Work to be completed
Omit all pictures, then retype the data exactly as given.

________

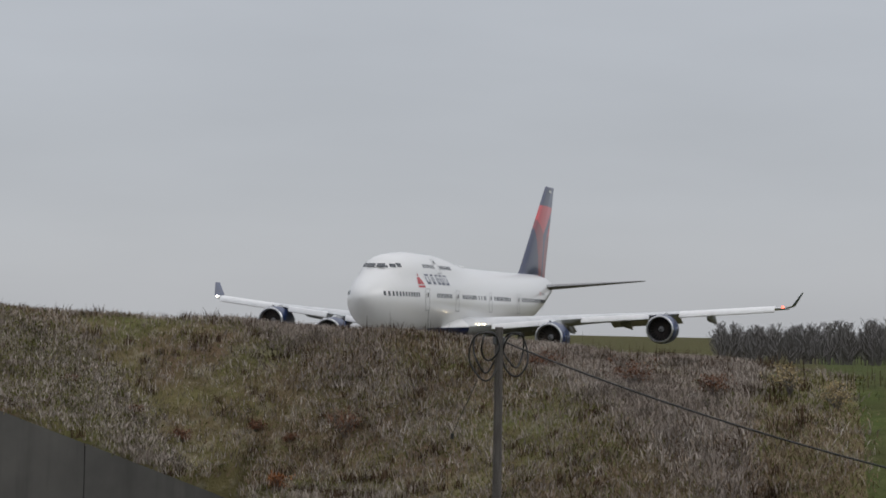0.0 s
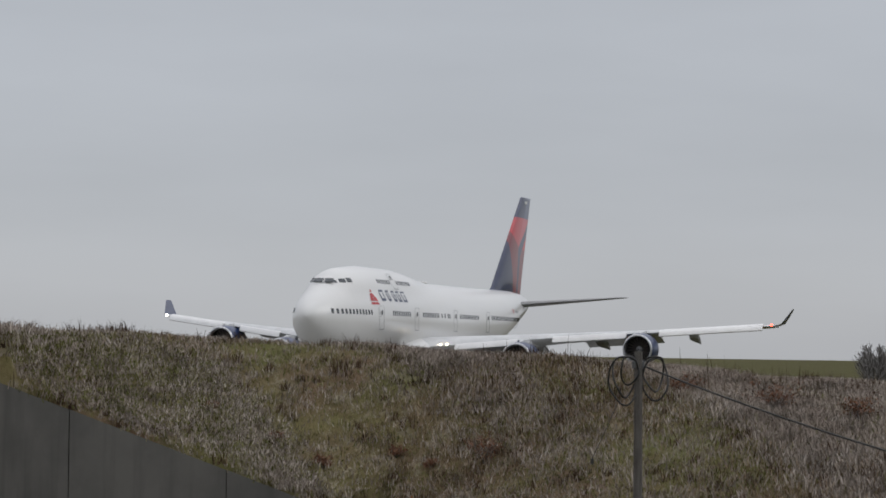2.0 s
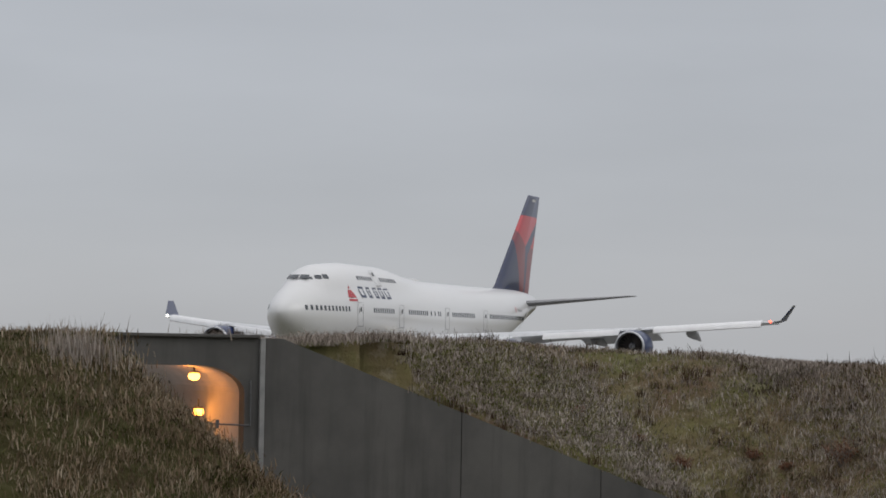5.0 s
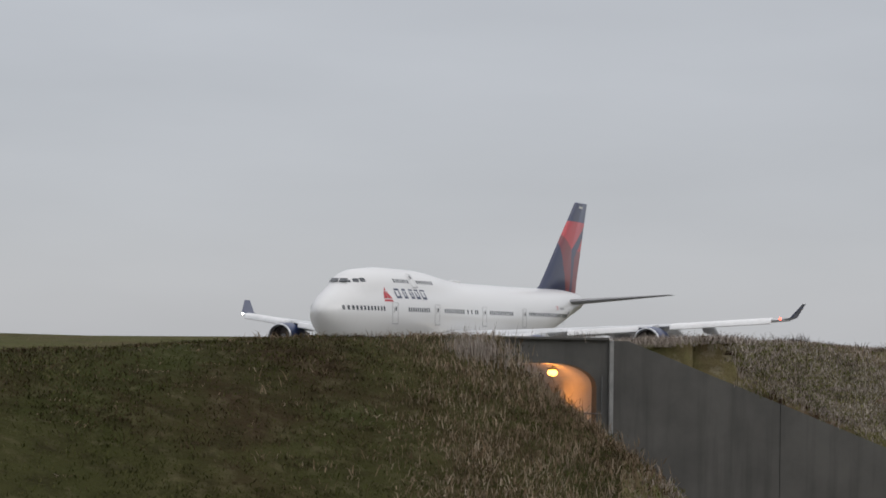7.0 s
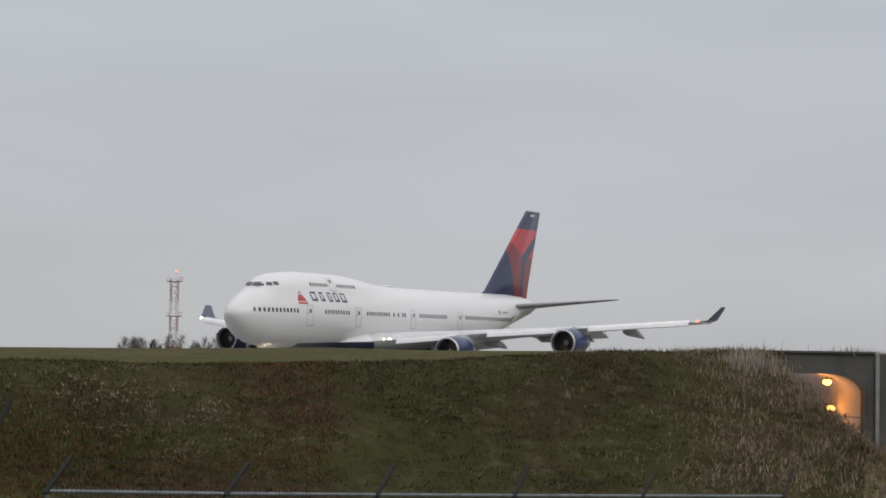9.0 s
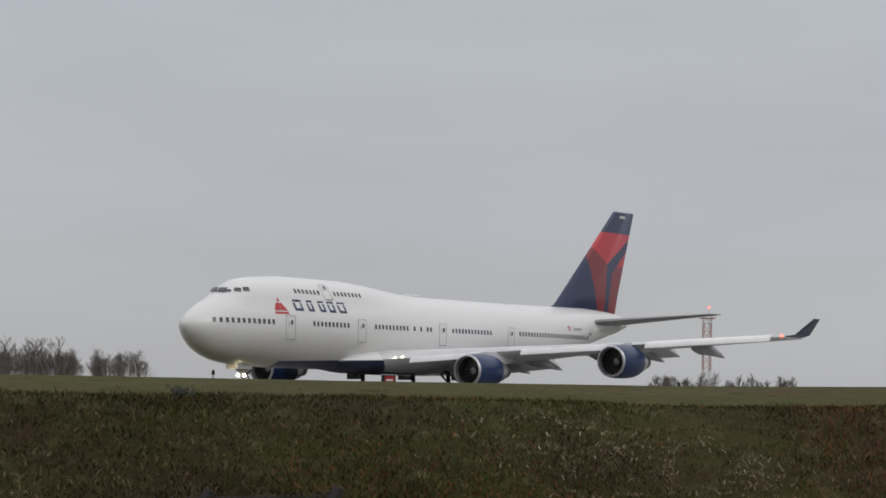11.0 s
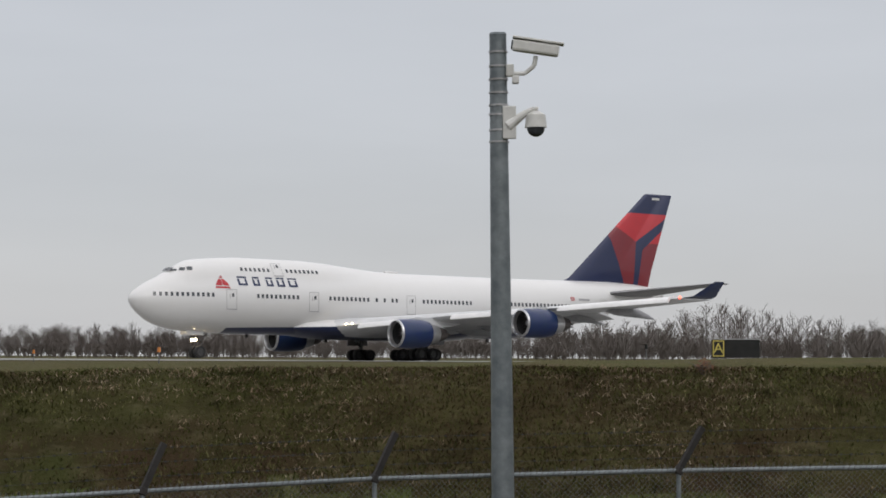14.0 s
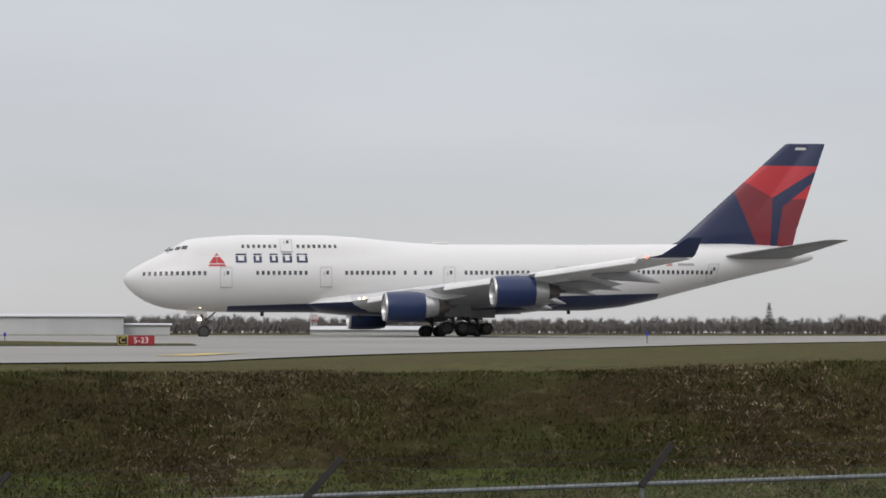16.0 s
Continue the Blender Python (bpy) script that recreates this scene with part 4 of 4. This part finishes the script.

________

Response
0.0 s
2.0 s
5.0 s
7.0 s
9.0 s
11.0 s
14.0 s
16.0 s
Continue the Blender Python (bpy) script that recreates this scene with part 4 of 4. This part finishes the script.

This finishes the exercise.